FT: LCH.Clearnet criticises post-trade overhaul

10 April 2008



LCH.Clearnet, one of Europe’s largest clearing houses, criticised efforts to implement a landmark overhaul of European post-trade services, saying the process had raised “totally unsurmountable” problems.

 

Europe’s clearing houses and stock exchanges are attempting to implement a “code of conduct” that Brussels brokered with exchanges, clearers and settlement systems in 2006. It envisaged that institutions make themselves “inter-operable” to promote competition and reduce post-trade costs, especially across borders.

 

Together with new rules from Brussels known as Mifid, which are designed to prompt more competition among trading venues, the developments amount to the biggest overhaul of Europe’s capital markets. They are aimed at creating a more efficient single market in financial services.

 

So far, exchanges, clearers and settlement systems have lodged 80 separate requests for access to rivals’ post-trade systems. However, there has been resistance from some operators of “vertical silos”, where an exchange owns its own clearer, because of a perceived threat to their business.

 

Richard Heyman, director, head of customer management at LCH.Clearnet, which clears trades for Liffe, Euronext, the London Stock Exchange and ICE Futures, said the experience of inter-operability so far was that “the playing field is not level”.

 

He said that while LCH.Clearnet still embraced the concept, there had been “all sorts of obstacles popping up” in its implementation effort, including “domestic and national issues” and a lack of reciprocity among rival clearers and exchanges.

 

“Some issues appear to be totally unsurmountable.

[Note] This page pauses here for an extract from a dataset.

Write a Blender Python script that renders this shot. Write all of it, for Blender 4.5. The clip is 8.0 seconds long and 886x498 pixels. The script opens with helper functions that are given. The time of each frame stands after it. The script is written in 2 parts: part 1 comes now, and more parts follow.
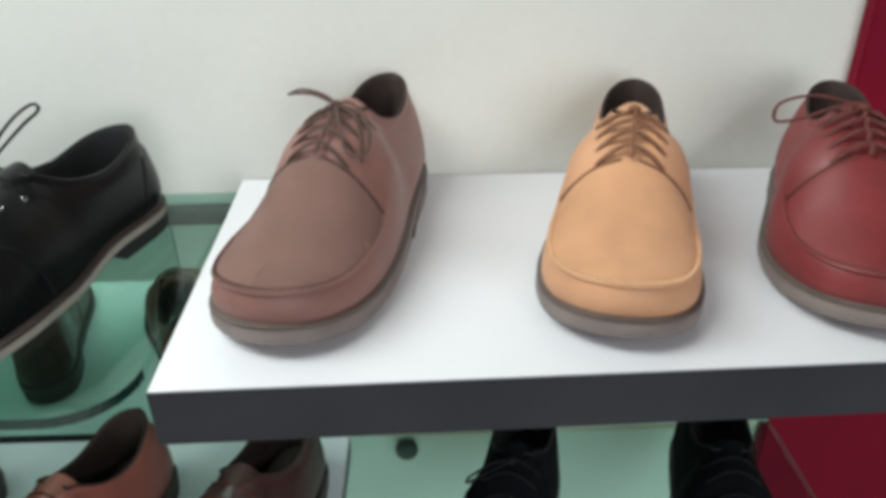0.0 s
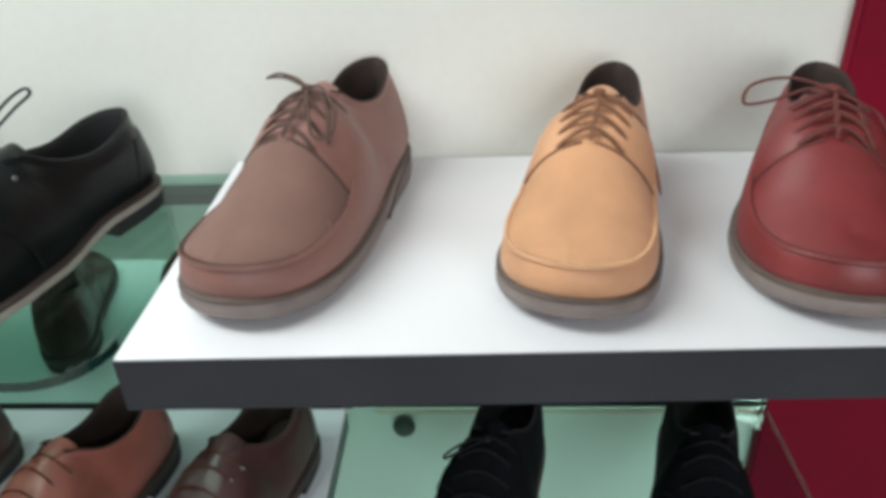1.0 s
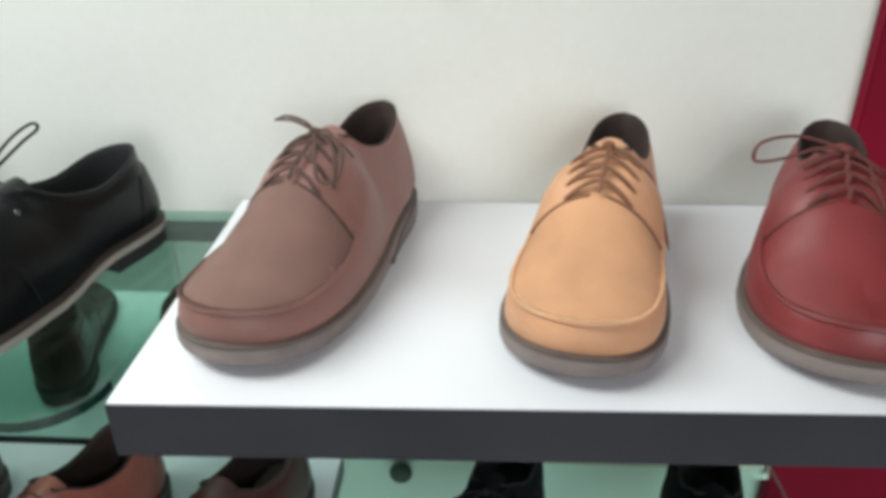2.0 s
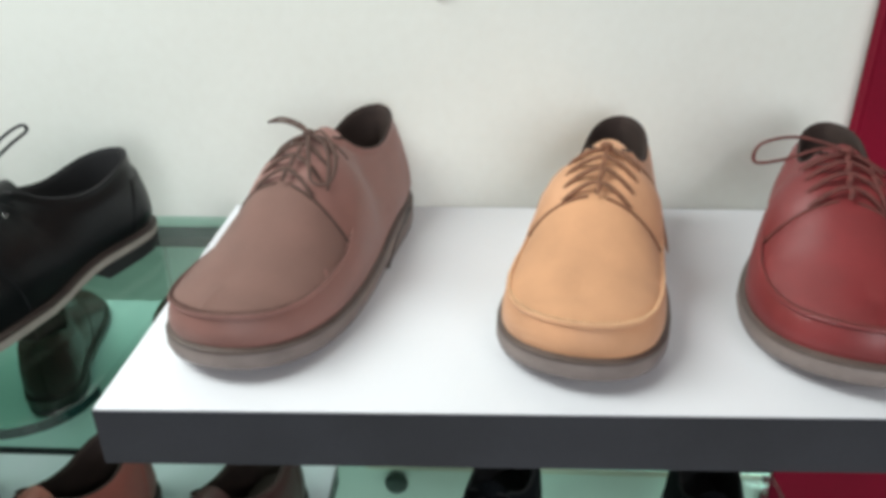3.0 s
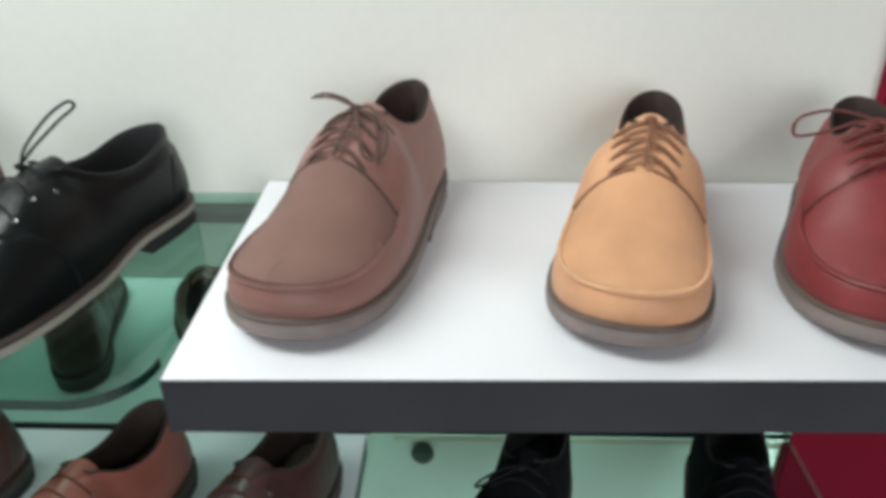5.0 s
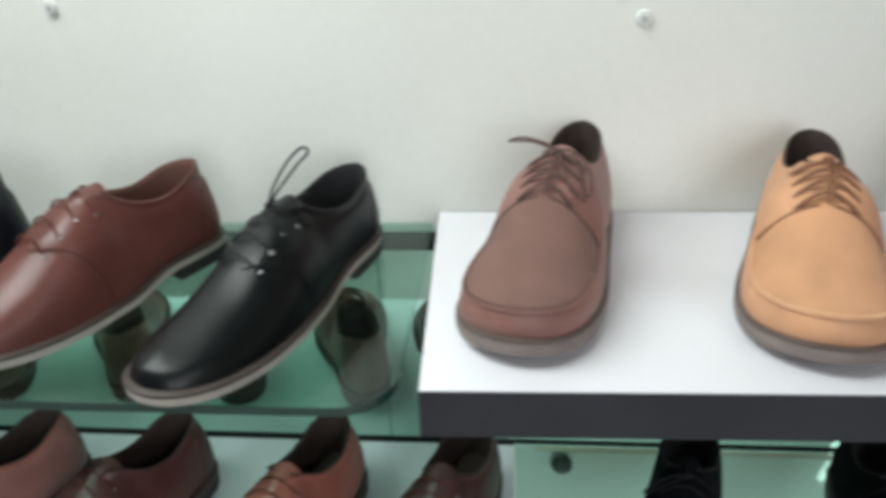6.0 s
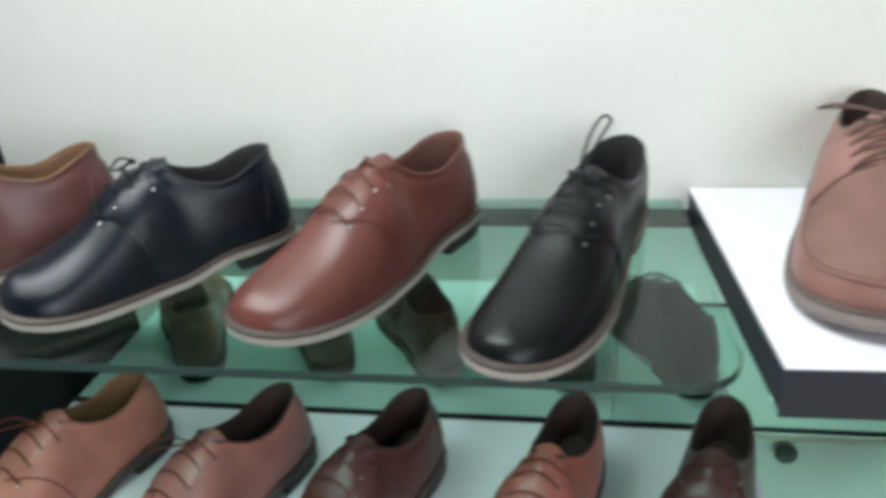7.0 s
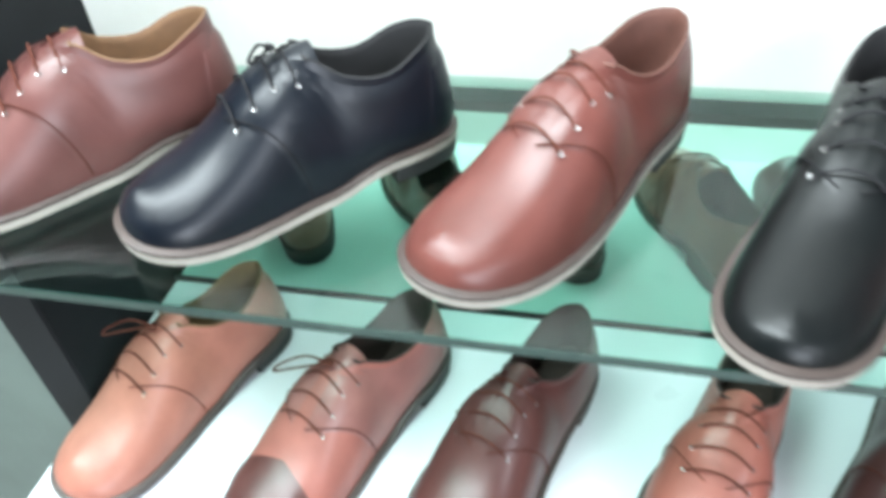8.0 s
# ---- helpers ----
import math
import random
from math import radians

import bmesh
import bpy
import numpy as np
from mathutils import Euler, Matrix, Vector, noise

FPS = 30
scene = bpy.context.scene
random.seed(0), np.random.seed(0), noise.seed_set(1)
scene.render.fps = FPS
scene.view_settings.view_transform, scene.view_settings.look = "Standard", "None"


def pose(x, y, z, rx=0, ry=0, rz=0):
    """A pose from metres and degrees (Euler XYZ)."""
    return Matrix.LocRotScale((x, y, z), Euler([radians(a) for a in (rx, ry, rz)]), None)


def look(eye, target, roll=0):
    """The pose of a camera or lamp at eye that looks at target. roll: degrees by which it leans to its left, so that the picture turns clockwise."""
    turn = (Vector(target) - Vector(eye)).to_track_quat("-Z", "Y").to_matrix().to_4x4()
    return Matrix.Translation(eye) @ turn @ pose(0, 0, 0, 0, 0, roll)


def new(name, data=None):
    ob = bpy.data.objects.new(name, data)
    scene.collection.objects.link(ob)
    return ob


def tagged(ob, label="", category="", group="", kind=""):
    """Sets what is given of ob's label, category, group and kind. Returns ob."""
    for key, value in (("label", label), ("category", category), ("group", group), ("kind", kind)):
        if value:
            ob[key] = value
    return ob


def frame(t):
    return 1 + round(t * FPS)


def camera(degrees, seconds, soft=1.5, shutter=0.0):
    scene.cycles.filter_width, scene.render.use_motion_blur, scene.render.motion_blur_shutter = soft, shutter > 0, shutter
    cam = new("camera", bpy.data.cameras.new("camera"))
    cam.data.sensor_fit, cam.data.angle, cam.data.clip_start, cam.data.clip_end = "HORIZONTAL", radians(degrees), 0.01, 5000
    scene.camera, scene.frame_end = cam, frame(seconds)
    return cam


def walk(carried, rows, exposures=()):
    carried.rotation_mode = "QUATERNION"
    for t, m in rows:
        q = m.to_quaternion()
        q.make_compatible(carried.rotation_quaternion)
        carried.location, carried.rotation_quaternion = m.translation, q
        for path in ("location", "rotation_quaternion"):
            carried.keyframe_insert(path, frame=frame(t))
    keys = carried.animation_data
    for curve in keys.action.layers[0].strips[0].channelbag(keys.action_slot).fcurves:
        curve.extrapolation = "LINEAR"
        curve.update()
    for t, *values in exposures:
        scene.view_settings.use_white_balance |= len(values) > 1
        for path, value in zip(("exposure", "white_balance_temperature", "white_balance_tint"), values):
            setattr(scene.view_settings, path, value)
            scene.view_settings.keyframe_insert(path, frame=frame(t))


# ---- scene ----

We’ve had to say we are not going to be able to open ourselves up in the UK unless we get an element of reciprocity,” he told a derivatives conference organised by Futures and Options Week, an industry publication.

 

He said it had been difficult to move forward on inter-operability in some cases because divisions within exchanges were claiming they had not signed up to inter-operability, even if other parts of the business had.

 

Mr Heyman said there had to be “a pan European willingness to address the issues”. “The problem remains real and will be difficult to solve.”